What is required
Leave out the pictures and retype only the lines from the opening line to the line that holds "# ---- helpers", both ends included.
----- Dataset excerpt
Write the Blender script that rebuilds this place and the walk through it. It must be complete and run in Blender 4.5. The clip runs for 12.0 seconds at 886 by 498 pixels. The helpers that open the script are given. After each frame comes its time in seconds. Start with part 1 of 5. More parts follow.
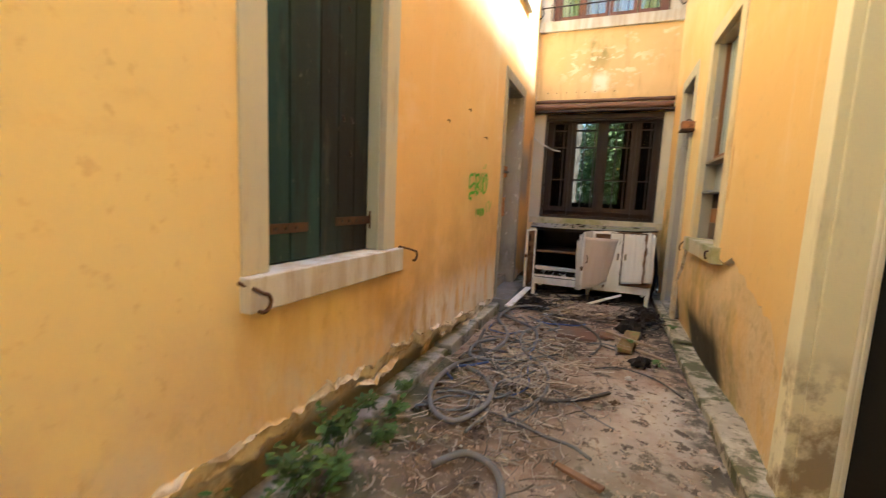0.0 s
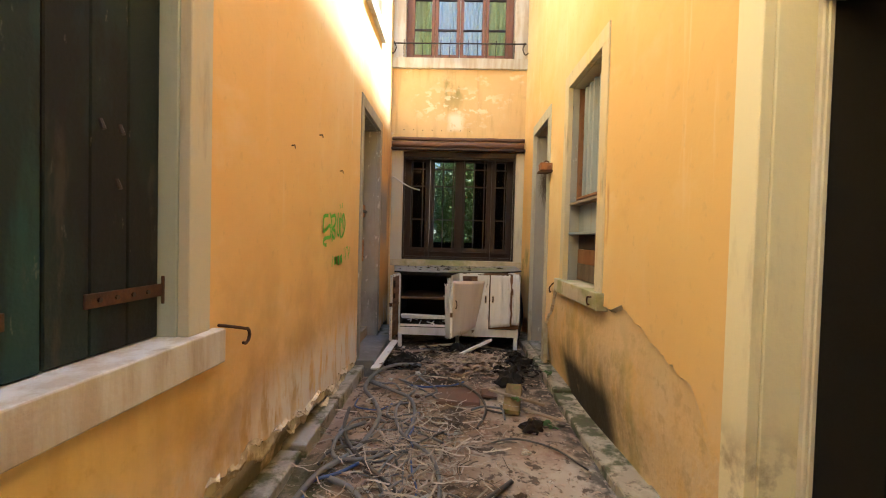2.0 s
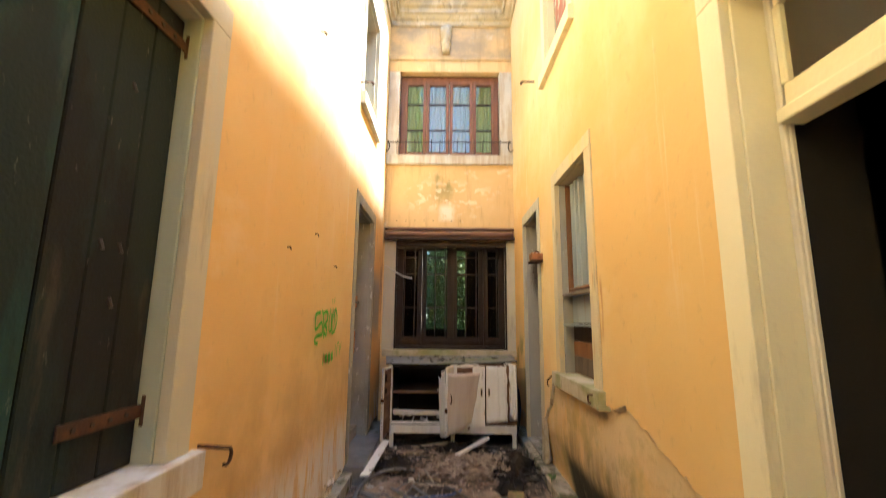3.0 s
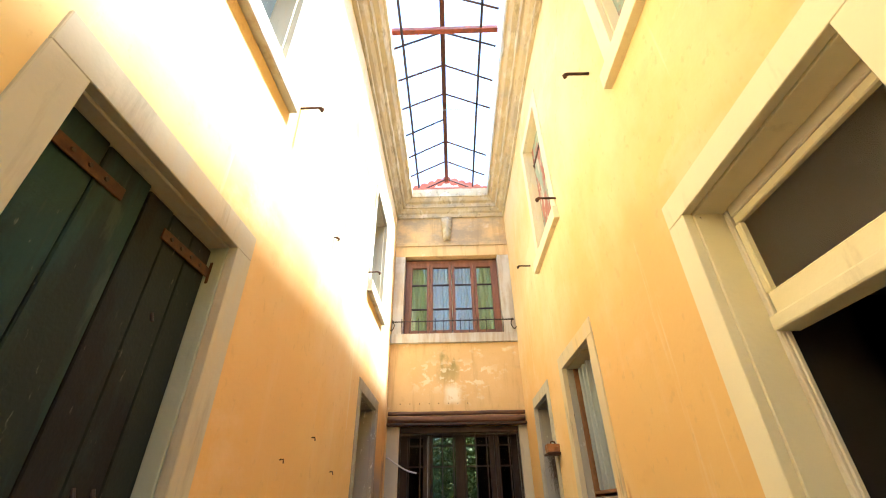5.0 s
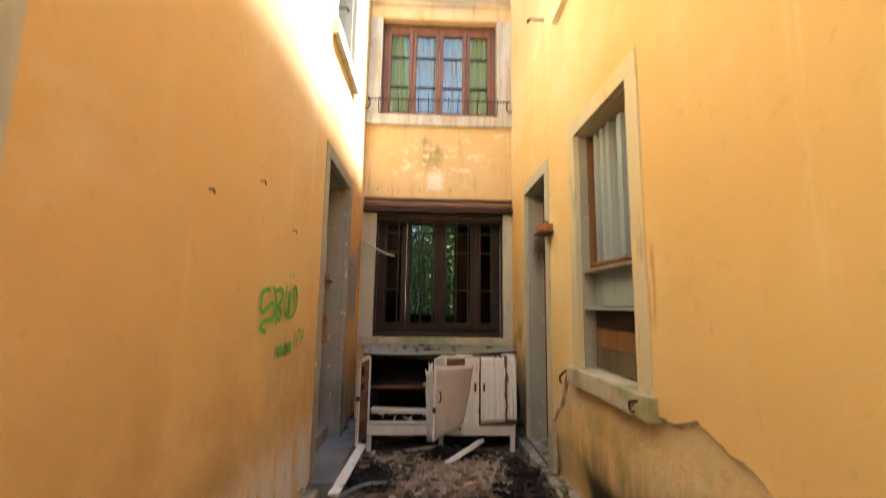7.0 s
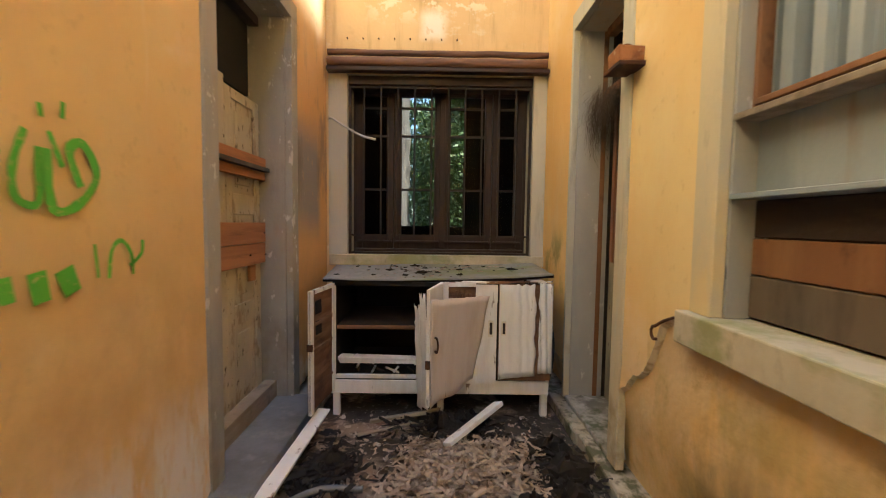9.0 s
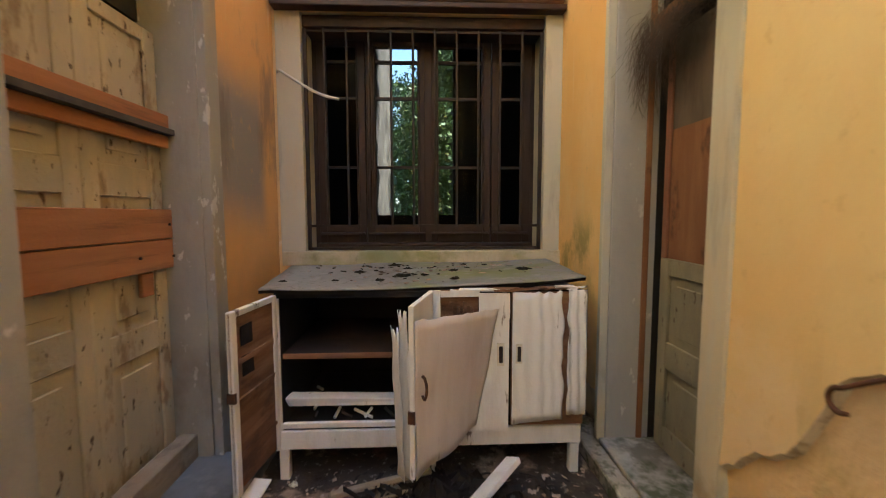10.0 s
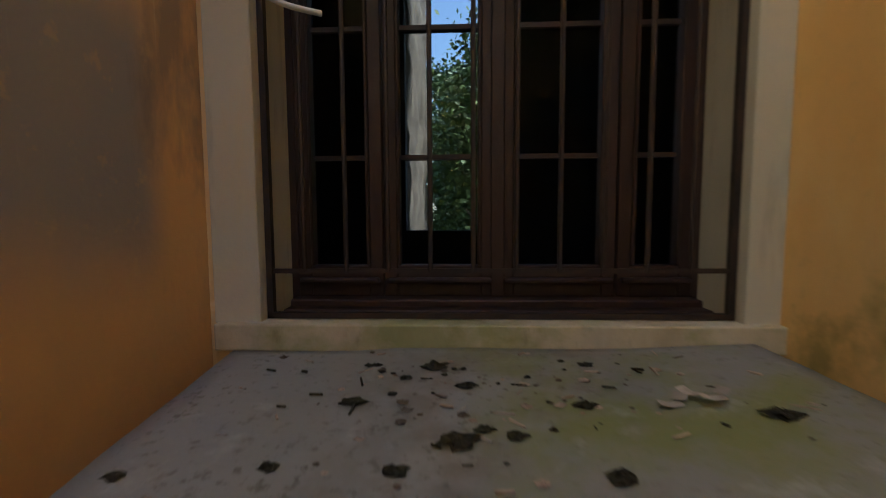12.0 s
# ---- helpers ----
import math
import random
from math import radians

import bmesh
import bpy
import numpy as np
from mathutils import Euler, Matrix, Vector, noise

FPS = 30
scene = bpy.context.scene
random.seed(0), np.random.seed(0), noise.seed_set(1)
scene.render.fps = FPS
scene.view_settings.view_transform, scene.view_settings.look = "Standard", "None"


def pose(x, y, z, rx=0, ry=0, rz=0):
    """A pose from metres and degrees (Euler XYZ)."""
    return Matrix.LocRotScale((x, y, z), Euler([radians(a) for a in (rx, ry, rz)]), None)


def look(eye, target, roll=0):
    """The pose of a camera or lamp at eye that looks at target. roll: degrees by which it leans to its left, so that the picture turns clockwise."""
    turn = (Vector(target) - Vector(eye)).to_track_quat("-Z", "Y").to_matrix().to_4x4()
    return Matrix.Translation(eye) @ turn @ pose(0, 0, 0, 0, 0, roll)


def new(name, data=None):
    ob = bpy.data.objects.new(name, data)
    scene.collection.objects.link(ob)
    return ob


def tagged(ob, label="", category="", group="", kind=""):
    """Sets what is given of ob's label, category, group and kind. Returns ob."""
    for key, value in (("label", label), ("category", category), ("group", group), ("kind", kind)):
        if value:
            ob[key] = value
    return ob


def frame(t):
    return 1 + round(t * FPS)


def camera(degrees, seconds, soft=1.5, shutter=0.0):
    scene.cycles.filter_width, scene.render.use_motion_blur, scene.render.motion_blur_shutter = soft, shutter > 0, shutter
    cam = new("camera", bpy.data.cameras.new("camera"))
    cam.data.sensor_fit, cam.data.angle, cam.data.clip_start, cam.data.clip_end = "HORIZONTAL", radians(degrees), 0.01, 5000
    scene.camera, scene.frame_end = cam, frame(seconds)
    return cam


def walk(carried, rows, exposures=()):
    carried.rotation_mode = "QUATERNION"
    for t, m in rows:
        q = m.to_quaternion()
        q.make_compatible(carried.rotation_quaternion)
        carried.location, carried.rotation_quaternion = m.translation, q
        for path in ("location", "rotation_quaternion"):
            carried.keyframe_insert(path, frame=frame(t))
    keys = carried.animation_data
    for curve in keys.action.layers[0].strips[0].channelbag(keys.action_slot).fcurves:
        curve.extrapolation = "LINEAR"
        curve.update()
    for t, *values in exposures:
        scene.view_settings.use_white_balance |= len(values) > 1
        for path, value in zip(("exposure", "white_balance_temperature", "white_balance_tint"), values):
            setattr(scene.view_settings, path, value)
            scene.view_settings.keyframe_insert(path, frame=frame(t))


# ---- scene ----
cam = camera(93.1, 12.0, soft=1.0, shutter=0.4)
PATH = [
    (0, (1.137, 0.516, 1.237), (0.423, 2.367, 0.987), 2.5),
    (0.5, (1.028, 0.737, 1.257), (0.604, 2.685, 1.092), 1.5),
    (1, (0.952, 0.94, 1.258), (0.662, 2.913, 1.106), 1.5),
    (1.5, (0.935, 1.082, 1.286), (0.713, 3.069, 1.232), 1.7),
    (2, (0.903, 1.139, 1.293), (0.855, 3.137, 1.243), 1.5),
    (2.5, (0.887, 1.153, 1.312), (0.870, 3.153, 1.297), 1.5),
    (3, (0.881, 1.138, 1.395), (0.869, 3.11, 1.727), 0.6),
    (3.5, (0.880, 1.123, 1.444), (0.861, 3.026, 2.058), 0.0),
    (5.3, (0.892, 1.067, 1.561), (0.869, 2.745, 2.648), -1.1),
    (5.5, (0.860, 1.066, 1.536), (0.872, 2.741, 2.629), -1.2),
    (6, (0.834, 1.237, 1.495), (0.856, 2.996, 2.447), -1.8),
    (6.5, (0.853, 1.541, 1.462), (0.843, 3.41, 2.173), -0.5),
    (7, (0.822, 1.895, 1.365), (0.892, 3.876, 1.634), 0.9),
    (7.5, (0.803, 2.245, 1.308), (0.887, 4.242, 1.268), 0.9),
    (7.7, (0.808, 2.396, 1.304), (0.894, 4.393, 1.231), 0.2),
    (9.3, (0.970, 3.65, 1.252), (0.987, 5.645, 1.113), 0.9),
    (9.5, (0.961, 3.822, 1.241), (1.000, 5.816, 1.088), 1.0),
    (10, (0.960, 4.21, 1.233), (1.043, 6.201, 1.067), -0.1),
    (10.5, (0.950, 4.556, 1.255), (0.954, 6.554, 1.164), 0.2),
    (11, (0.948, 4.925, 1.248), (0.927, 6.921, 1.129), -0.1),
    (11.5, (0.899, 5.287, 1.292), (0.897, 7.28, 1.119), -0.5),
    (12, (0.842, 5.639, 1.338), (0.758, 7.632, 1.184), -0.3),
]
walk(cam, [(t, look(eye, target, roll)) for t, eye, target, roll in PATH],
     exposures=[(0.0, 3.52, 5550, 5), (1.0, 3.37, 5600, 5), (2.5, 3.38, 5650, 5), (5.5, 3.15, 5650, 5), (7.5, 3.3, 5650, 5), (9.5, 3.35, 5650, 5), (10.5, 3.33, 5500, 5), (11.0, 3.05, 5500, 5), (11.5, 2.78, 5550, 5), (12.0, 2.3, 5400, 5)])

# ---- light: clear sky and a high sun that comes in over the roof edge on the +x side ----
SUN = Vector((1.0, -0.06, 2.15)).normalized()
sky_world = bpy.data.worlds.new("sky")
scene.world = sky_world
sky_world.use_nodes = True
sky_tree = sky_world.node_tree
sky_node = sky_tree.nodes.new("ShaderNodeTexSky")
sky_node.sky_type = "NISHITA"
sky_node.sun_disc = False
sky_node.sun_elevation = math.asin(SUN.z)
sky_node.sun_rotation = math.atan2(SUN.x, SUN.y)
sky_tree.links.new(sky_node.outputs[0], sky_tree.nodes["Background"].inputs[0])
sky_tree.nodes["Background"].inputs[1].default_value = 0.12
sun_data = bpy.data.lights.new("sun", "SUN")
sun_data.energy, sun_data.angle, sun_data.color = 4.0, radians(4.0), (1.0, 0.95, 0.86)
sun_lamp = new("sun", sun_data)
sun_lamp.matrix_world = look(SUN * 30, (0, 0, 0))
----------
Finished answer
Write the Blender script that rebuilds this place and the walk through it. It must be complete and run in Blender 4.5. The clip runs for 12.0 seconds at 886 by 498 pixels. The helpers that open the script are given. After each frame comes its time in seconds. Start with part 1 of 5. More parts follow.
0.0 s
2.0 s
3.0 s
5.0 s
7.0 s
9.0 s
10.0 s
12.0 s
# ---- helpers ----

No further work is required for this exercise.